Work out how many lines in the entries contain the string "Blender", and give nothing but that number.

* Start *

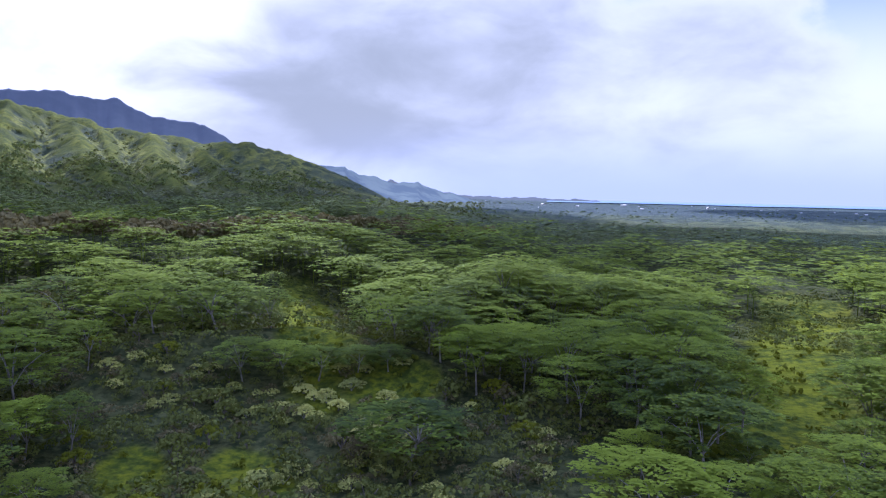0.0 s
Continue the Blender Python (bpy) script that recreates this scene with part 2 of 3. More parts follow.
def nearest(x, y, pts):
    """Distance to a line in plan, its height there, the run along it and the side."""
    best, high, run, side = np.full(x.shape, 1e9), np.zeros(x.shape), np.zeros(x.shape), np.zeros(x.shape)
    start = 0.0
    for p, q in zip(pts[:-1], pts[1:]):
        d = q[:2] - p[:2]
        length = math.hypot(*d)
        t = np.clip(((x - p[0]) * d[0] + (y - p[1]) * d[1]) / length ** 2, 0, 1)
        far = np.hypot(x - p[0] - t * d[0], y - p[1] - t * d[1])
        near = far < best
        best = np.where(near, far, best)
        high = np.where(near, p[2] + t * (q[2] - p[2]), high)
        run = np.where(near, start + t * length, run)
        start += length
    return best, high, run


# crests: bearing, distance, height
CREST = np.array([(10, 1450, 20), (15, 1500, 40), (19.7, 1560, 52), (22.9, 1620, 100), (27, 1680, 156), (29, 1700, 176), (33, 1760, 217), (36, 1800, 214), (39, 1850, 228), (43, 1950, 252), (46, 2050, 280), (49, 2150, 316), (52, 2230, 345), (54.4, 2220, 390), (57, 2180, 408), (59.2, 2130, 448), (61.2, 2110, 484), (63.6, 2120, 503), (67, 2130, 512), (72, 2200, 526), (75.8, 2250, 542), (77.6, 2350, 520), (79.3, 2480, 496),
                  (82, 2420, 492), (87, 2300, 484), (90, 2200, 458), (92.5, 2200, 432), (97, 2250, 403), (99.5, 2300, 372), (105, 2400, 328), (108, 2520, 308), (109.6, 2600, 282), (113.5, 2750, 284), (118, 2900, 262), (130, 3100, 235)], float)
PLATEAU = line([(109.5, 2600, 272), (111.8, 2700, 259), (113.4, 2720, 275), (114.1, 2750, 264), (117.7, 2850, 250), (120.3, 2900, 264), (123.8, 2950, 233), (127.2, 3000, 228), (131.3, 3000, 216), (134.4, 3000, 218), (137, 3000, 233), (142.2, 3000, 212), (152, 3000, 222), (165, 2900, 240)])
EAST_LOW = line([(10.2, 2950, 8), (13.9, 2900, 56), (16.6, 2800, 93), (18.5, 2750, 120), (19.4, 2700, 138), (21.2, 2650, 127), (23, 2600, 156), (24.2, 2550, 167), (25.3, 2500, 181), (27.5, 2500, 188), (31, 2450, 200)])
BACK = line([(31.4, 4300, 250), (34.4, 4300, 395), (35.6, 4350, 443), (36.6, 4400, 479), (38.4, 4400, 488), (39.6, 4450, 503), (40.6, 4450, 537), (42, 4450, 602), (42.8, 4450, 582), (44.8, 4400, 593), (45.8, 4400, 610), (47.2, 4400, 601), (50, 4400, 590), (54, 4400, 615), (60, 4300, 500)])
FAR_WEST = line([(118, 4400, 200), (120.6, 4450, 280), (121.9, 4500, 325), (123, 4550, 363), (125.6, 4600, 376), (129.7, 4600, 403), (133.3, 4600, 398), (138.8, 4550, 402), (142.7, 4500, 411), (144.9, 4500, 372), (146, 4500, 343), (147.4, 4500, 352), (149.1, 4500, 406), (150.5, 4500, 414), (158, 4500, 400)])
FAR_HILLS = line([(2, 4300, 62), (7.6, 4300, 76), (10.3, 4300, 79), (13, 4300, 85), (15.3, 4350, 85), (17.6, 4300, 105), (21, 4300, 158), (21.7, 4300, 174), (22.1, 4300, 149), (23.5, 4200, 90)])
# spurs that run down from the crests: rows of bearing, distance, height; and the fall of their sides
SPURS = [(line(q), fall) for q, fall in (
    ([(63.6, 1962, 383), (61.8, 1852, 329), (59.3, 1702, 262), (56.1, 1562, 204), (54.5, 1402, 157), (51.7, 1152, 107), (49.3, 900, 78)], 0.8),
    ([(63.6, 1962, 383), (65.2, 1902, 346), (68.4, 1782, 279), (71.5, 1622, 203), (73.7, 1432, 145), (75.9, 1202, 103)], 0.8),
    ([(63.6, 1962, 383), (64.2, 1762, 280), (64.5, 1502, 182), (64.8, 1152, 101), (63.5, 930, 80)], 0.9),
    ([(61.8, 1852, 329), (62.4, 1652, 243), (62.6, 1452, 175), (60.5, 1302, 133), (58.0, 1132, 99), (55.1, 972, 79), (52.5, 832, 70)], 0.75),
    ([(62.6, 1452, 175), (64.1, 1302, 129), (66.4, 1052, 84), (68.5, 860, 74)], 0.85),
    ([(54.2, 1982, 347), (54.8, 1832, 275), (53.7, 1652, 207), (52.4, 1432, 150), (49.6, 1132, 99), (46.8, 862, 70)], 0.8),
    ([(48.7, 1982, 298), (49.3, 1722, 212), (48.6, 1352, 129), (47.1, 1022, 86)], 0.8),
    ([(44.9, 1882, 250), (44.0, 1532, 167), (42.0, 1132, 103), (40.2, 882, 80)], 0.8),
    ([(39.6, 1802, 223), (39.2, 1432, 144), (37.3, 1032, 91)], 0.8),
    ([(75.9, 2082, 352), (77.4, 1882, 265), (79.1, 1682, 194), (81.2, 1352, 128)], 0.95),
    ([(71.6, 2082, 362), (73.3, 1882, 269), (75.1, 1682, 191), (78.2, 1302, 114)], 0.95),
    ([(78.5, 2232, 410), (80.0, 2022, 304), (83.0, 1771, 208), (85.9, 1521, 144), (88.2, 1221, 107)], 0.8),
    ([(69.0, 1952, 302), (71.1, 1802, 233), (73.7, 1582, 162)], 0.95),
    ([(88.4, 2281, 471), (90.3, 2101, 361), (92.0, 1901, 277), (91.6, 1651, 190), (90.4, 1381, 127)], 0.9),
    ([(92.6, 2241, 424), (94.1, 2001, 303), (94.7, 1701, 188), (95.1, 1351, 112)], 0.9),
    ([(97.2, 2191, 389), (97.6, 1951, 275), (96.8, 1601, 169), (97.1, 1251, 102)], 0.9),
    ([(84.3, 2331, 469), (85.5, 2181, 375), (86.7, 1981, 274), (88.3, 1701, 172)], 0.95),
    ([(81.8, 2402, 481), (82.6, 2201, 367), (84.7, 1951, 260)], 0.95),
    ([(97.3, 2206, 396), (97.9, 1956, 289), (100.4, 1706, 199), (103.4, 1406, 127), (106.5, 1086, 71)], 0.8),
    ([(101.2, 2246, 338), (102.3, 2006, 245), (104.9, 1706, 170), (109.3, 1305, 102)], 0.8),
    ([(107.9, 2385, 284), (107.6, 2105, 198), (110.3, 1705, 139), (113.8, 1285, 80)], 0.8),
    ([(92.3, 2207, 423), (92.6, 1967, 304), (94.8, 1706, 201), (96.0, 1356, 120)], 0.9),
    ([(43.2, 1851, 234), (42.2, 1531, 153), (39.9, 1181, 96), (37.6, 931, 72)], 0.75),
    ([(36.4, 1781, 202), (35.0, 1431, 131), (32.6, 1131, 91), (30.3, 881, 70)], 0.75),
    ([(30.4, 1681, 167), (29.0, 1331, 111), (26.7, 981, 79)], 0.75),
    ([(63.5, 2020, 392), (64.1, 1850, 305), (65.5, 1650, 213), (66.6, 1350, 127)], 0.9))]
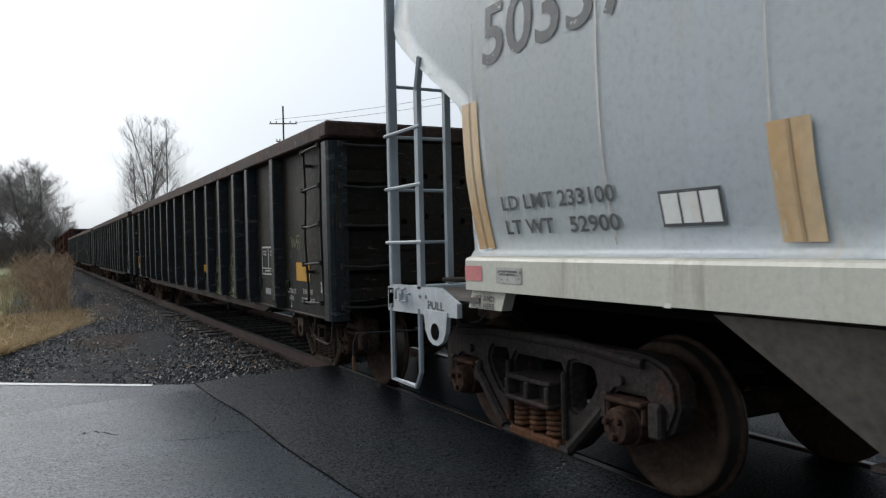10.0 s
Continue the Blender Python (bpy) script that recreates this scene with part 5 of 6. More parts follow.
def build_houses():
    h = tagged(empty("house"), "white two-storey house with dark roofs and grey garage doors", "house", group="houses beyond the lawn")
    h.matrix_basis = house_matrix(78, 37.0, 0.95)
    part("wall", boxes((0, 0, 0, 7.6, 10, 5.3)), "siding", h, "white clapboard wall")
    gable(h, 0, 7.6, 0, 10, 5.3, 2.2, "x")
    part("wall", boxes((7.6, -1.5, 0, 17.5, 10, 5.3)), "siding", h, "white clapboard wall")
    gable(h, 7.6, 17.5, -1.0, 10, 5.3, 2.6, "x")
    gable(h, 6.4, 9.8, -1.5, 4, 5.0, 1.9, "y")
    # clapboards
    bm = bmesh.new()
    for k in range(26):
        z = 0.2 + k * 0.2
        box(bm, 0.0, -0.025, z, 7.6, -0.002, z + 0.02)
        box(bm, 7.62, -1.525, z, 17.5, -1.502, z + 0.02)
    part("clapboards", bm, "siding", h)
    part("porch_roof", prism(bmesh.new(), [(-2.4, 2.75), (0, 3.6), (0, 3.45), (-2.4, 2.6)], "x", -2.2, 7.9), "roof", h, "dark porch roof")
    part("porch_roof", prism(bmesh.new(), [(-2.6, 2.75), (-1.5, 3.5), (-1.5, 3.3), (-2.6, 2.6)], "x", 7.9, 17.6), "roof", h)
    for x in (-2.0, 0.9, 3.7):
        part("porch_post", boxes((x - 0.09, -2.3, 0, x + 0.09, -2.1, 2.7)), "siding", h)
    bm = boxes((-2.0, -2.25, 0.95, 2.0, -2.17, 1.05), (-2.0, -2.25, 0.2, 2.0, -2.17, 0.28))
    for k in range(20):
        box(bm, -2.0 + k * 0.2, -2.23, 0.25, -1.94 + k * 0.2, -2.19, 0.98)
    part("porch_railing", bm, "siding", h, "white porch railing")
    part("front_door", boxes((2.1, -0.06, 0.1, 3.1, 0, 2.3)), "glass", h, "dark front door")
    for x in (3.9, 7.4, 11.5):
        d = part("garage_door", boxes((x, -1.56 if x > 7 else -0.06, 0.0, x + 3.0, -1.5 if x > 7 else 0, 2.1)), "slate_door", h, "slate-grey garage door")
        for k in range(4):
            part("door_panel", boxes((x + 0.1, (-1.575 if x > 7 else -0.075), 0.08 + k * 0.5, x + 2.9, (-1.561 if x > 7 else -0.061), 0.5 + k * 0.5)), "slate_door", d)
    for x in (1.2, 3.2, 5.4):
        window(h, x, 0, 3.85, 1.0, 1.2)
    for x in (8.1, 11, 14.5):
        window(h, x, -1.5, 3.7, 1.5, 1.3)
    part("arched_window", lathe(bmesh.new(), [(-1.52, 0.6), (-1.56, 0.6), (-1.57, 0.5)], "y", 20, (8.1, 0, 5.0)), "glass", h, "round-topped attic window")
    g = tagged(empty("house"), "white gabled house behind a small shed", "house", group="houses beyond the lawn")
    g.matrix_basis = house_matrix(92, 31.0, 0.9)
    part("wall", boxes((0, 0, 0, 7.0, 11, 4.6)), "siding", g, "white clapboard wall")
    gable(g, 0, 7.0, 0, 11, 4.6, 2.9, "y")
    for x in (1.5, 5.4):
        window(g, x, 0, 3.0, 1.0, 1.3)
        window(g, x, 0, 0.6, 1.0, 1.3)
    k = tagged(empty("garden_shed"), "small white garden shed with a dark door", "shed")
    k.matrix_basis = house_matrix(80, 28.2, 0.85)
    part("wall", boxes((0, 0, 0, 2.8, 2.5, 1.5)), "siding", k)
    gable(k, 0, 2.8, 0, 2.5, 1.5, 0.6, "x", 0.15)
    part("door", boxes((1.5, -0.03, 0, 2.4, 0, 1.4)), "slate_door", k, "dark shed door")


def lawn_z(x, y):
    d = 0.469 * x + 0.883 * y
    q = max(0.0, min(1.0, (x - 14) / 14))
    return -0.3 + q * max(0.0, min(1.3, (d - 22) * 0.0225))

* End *

# RESPONSE TO THIS TASK:
2